Our complex, frustrating, and ultimately failed relationship with Musharraf is the kind of thing that happens in war. No good solutions to nearly insoluble problems doomed it from the start.

Speaking of 20-20 hindsight, let’s end it for today with this interesting Jeff Jacoby column. It starts off:

IT WASN'T so long ago that erstwhile supporters of the war in Iraq were invoking hindsight to justify their newfound opposition to it. "Obviously if we knew then what we know now," Senator Hillary Clinton said in December 2006, when asked whether she regretted her 2002 vote authorizing military action, "I certainly wouldn't have voted that way."

Many of Clinton's colleagues said the same thing. An ABC News survey of senators in January 2007 found that "an overwhelming number" of Democrats who had voted in favor of going to war - including Joe Biden of Delaware, Chris Dodd of Connecticut, John Breaux of Louisiana, and Jay Rockefeller of West Virginia - had had a change of heart.

Liberals and Democrats weren't the only ones going wobbly. "If I had known then what I know now about the weapons of mass destruction," Texas Senator Kay Bailey Hutchison, a Republican, told the Houston Chronicle, "I would not vote to go into Iraq."

The conservative columnist Jonah Goldberg pronounced the Iraq war "a mistake by the most obvious criteria: If we had known then what we know now, we would never have gone to war with Iraq." Others singing from the same hymnal have included Jonathan Rauch, National Journal's respected semi-libertarian essayist, and (somewhat earlier) Michael Howard, the former leader of the British Conservative Party.

The prevailing wisdom 18 months or so ago was that invading Iraq had been, in retrospect, a disastrous blunder. It had led to appalling sectarian fratricide and an ever-climbing body count. Iraqi democracy was deemed a naive pipe dream.

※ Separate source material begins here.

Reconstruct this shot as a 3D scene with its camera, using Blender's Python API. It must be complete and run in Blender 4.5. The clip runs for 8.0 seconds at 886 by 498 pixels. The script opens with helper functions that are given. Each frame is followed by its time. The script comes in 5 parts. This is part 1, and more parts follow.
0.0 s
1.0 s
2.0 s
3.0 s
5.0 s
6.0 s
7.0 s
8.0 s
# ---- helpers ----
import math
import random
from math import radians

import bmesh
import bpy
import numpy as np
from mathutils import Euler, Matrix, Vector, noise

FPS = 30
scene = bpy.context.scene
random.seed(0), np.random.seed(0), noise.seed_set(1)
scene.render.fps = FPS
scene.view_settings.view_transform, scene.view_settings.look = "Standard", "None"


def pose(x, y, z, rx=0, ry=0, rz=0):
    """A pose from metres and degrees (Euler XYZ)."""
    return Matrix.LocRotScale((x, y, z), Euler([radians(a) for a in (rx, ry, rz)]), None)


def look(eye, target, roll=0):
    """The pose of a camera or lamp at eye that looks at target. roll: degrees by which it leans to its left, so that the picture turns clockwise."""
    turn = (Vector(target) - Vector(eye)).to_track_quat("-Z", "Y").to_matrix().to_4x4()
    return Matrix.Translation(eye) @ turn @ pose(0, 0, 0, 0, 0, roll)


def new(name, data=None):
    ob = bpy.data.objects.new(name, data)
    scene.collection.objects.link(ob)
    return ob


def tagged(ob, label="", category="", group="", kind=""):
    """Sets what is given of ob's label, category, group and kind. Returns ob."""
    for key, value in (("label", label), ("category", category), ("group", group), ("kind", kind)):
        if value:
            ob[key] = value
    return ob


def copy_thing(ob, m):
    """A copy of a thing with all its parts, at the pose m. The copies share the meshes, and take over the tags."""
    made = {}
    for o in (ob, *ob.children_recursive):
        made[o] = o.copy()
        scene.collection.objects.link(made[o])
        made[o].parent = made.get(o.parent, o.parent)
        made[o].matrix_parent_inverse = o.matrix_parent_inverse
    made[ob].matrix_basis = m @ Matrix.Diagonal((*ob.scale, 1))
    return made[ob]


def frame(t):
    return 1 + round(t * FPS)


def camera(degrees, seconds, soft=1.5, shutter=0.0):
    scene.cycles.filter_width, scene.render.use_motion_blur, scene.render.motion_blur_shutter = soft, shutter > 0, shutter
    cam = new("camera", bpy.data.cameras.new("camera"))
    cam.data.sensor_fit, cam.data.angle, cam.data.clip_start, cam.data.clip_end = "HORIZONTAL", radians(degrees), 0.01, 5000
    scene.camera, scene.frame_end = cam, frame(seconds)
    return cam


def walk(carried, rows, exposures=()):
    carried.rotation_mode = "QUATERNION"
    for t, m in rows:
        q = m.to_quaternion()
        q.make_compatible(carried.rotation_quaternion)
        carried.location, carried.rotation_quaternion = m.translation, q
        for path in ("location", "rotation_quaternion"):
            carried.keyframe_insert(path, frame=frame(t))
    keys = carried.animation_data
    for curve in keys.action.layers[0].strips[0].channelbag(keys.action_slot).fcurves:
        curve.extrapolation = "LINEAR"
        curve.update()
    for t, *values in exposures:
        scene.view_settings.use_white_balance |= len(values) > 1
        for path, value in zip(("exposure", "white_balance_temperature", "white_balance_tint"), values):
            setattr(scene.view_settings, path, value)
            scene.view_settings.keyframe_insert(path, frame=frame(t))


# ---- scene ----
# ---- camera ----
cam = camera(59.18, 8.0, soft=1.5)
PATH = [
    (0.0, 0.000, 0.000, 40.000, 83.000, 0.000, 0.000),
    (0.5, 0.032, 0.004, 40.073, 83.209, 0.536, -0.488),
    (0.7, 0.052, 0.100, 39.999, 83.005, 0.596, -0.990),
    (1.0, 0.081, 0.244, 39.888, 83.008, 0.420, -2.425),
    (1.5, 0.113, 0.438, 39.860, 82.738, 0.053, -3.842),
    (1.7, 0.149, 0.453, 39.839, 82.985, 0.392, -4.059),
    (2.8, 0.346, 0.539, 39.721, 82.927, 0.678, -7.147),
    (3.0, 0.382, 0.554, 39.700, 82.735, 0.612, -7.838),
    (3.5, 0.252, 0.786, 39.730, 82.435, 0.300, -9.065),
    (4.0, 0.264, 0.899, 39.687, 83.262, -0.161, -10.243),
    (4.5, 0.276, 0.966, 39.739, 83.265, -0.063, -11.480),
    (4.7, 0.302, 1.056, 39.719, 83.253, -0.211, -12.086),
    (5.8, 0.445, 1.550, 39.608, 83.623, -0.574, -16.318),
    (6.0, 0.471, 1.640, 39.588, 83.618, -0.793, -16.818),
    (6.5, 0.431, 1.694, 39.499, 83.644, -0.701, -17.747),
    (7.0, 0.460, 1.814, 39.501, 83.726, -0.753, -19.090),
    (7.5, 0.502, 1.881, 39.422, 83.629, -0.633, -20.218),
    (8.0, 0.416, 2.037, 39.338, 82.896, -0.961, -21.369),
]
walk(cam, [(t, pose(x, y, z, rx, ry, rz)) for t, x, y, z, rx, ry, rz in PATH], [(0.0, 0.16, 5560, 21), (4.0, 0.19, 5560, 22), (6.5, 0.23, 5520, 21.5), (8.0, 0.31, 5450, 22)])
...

Worst of all, it was said, the fighting in Iraq wasn't advancing the global struggle against Islamist terrorism; by rallying a new generation of jihadists, it was actually impeding it.

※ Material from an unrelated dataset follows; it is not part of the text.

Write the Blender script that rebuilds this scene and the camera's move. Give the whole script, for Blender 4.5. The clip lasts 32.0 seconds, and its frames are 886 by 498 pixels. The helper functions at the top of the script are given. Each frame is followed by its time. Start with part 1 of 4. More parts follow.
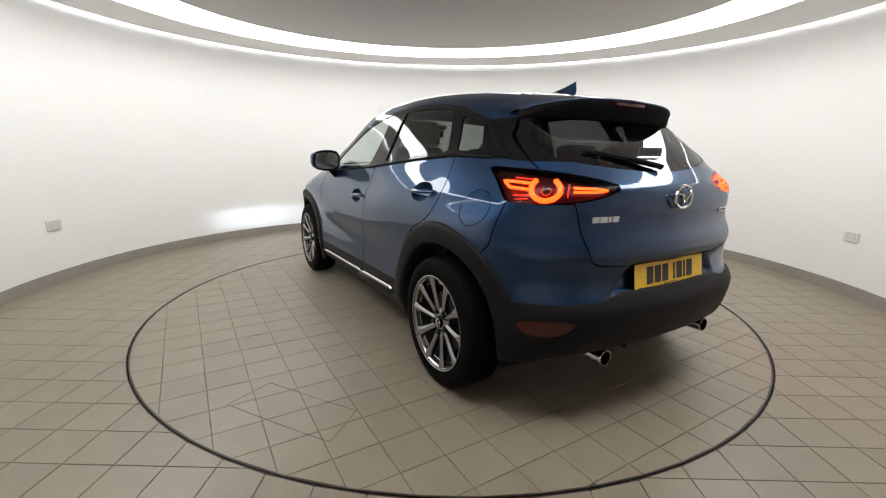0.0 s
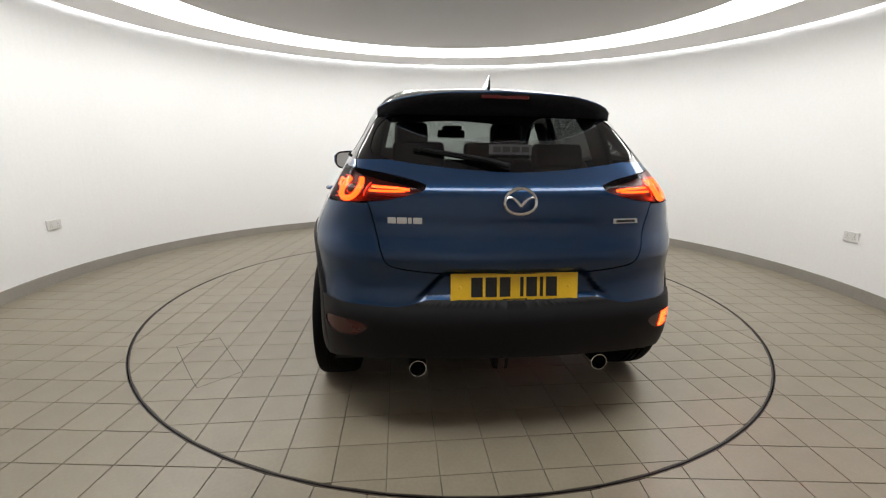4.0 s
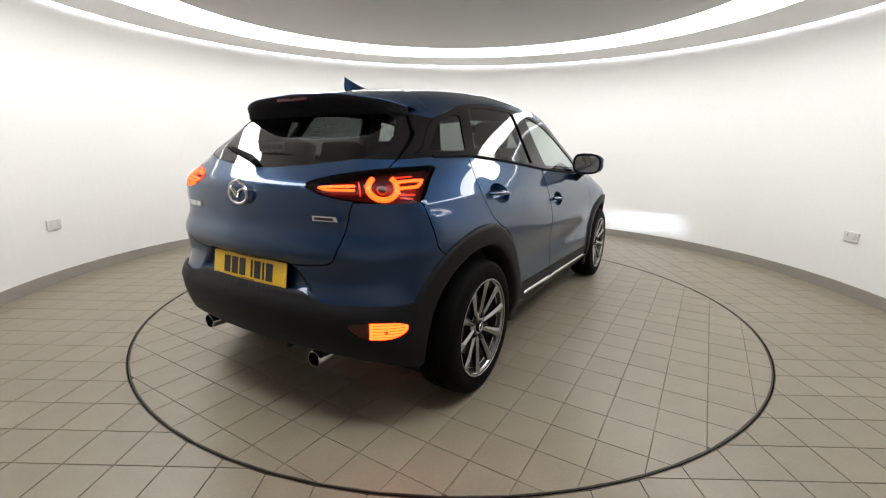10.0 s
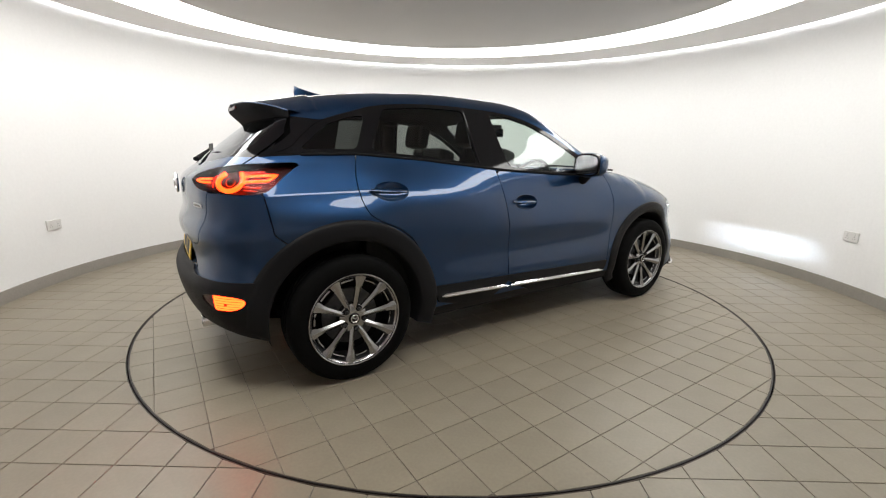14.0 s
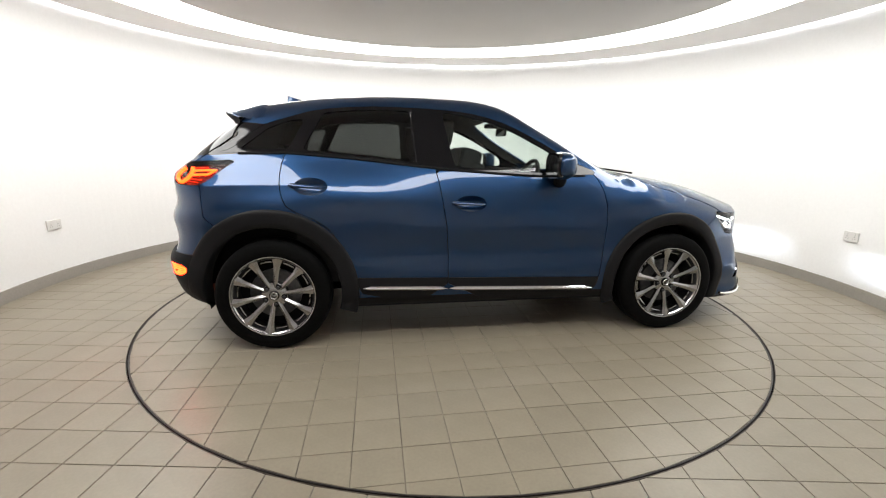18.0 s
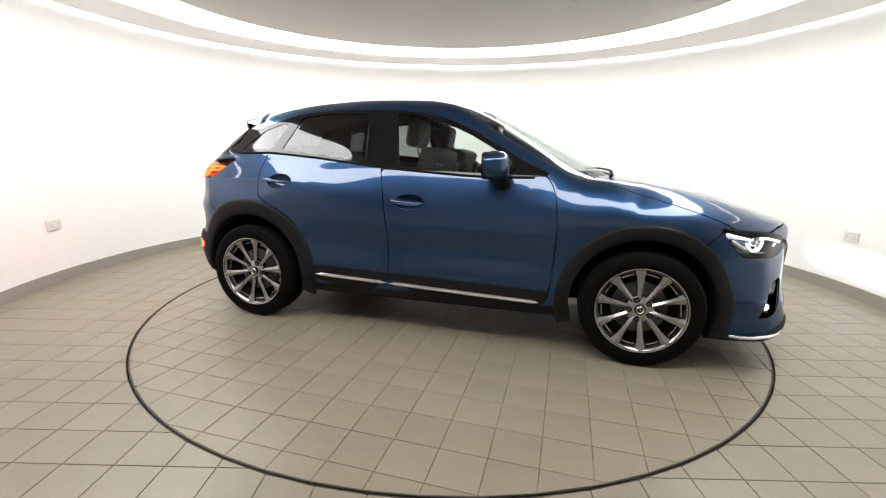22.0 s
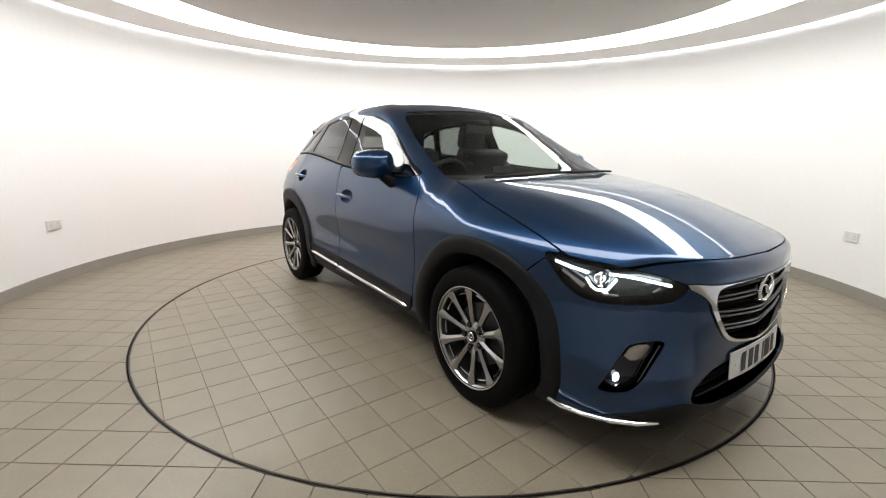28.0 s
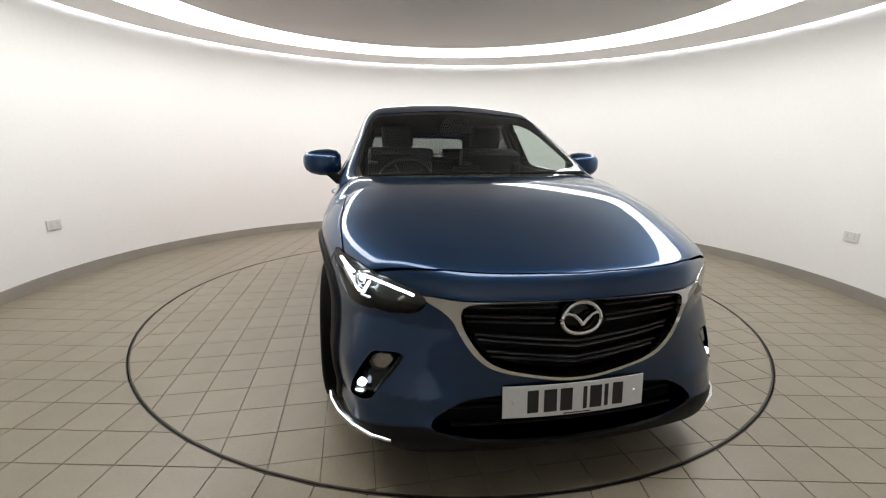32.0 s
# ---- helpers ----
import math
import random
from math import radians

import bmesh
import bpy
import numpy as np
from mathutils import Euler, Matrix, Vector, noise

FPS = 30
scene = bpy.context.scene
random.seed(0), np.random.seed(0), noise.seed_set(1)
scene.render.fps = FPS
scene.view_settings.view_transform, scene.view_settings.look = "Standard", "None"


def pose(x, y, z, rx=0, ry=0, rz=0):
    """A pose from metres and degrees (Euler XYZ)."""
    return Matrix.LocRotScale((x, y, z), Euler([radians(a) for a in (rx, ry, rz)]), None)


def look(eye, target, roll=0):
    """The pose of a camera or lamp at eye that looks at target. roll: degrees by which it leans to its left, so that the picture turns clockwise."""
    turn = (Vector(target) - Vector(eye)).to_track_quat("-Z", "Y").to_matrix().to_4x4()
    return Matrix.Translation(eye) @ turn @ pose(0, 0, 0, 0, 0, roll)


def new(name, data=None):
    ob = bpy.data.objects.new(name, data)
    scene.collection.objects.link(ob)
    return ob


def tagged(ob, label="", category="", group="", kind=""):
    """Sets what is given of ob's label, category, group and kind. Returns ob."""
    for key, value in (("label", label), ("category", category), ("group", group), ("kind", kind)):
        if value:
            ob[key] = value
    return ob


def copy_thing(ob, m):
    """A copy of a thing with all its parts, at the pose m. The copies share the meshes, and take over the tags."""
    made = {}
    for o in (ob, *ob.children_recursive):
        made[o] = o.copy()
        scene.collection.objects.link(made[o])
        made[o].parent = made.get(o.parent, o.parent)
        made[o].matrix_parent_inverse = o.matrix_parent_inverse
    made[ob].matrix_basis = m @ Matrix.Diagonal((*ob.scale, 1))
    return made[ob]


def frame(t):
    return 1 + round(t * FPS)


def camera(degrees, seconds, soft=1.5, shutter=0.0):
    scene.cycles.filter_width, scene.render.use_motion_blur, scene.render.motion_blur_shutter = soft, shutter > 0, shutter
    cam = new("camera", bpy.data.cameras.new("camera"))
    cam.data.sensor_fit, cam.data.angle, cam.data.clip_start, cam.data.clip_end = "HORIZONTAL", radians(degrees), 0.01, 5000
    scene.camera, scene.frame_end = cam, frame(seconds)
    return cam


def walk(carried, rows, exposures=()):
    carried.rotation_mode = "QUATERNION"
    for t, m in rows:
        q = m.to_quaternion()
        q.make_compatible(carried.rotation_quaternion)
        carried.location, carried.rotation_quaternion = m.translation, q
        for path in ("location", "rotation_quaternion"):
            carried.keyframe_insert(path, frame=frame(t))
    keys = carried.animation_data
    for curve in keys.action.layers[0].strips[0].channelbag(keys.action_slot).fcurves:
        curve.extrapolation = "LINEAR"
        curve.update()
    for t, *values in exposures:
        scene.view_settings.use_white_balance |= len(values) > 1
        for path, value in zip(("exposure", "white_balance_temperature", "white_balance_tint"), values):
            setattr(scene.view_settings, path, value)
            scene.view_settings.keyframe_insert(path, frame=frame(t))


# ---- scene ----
# The camera stands still on the open side of a round photo booth.
EYE = (0.0, -3.505, 1.172)
PAN, TILT = radians(0.8375), radians(-12.477)
cam = camera(91.97, 32.0, soft=1.15)
AIM = (EYE[0] - math.sin(PAN) * math.cos(TILT), EYE[1] + math.cos(PAN) * math.cos(TILT), EYE[2] + math.sin(TILT))
STILL = look(EYE, AIM, 0.75)
walk(cam, [(0.0, STILL), (32.0, STILL)],
     exposures=[(0.0, -0.17), (3.0, -0.16), (6.0, -0.06), (9.0, -0.04), (13.0, -0.07), (17.0, 0.24), (19.0, 0.34), (23.0, 0.42), (25.0, 0.27), (28.0, 0.12), (30.0, 0.06), (32.0, -0.13)])

# ---- light: the booth's ring of diffusers and the strip along the wall ----
RING_LIGHT, STRIP_LIGHT = 9.0, 6.0
world = bpy.data.worlds.new("world")
world.use_nodes = True
world.node_tree.nodes["Background"].inputs[0].default_value = (0.9, 0.92, 1.0, 1)
world.node_tree.nodes["Background"].inputs[1].default_value = 0.02
scene.world = world


# ---- materials ----
def material(name, colour, rough=0.5, metal=0.0, coat=0.0, grain=0.0, grain_size=60.0, bump=0.0, bump_size=200.0,
             stain=0.0, stain_size=3.0, vary=0.0, spec=0.5, coat_rough=0.03):
    """A procedural surface: base colour varied at two scales, fine relief, and a shade of its own for each piece."""
    m = bpy.data.materials.new(name)
    m.use_nodes = True
    nodes, links = m.node_tree.nodes, m.node_tree.links
    bsdf = nodes["Principled BSDF"]
    bsdf.inputs["Roughness"].default_value = rough
    bsdf.inputs["Metallic"].default_value = metal
    bsdf.inputs["Coat Weight"].default_value = coat
    bsdf.inputs["Coat Roughness"].default_value = coat_rough
    bsdf.inputs["Specular IOR Level"].default_value = spec
    bsdf.inputs["Base Color"].default_value = (*colour, 1)
    coord = nodes.new("ShaderNodeTexCoord")
    last = None

    def scale_by(amount, source, low, high):
        nonlocal last
        ramp = nodes.new("ShaderNodeMapRange")
        ramp.inputs["From Min"].default_value, ramp.inputs["From Max"].default_value = low, high
        ramp.inputs["To Min"].default_value, ramp.inputs["To Max"].default_value = 1 - amount, 1 + amount
        links.new(source, ramp.inputs["Value"])
        if last is None:
            last = ramp.outputs["Result"]
        else:
            mul = nodes.new("ShaderNodeMath")
            mul.operation = "MULTIPLY"
            links.new(last, mul.inputs[0]), links.new(ramp.outputs["Result"], mul.inputs[1])
            last = mul.outputs[0]

    def noise_of(size, detail=4.0):
        n = nodes.new("ShaderNodeTexNoise")
        n.inputs["Scale"].default_value, n.inputs["Detail"].default_value = size, detail
        links.new(coord.outputs["Object"], n.inputs["Vector"])
        return n.outputs["Fac"]

    if grain:
        scale_by(grain, noise_of(grain_size), 0.3, 0.7)
    if stain:
        scale_by(stain, noise_of(stain_size, 6.0), 0.3, 0.7)
    if vary:
        info = nodes.new("ShaderNodeObjectInfo")
        scale_by(vary, info.outputs["Random"], 0, 1)
    if last is not None:
        mix = nodes.new("ShaderNodeVectorMath")
        mix.operation = "SCALE"
        mix.inputs[0].default_value = colour
        links.new(last, mix.inputs["Scale"])
        links.new(mix.outputs[0], bsdf.inputs["Base Color"])
    if bump:
        b = nodes.new("ShaderNodeBump")
        b.inputs["Strength"].default_value, b.inputs["Distance"].default_value = bump, 0.002
        links.new(noise_of(bump_size), b.inputs["Height"])
        links.new(b.outputs[0], bsdf.inputs["Normal"])
    return m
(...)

Opponents of the war clamored loudly for pulling the plug - even if that meant, as The New York Times acknowledged in a bring-the-troops-home-now editorial last July, "that Iraq, and the region around it, could be even bloodier and more chaotic after Americans leave."

But what if we had known then what we know now? ….

1 comments:

Anonymous said...

What we "knew then" was every intelligence service in the world (Russia, France, UK, Israel, Germany for starters) believed that Iraq had WMD, Iraq was looking for the wherwithall to obtain nuclear weapons, and Iraq had a history of using WMD. From the time we began signalling our intent to attack Iraq (roughly four months before the actual move) Iraq had more than sufficient time and capabilities to move the WMD hardware someplace nearby--like the Bek'aa Valley for instance. Since the attack we have discovered Sarin-filled warheads and other WMDs although in smaller numbers than we suspected. So when our Democrat geniuses say "if they knew then what they know now," we should not be surprised. A rational person would respond, well we're in it now and the only answer is to win it properly, NOT pull out precipitously. Of course it would be oxymoronic to say "rational" and "Democrat" in the same sentence, wouldn't it? And furthermore, anyone who thinks the enemy isn't buoyed up morale-wise by watching Hilarious Rodham, Nancy Pelosi, and Harry Reid wring their hands and tell us the war is lost is whistling past the graveyard. Don't look now, but that graveyard is filled with the Americans who are being killed by those Islamofascists whose morale is constantly being improved by the Democrats.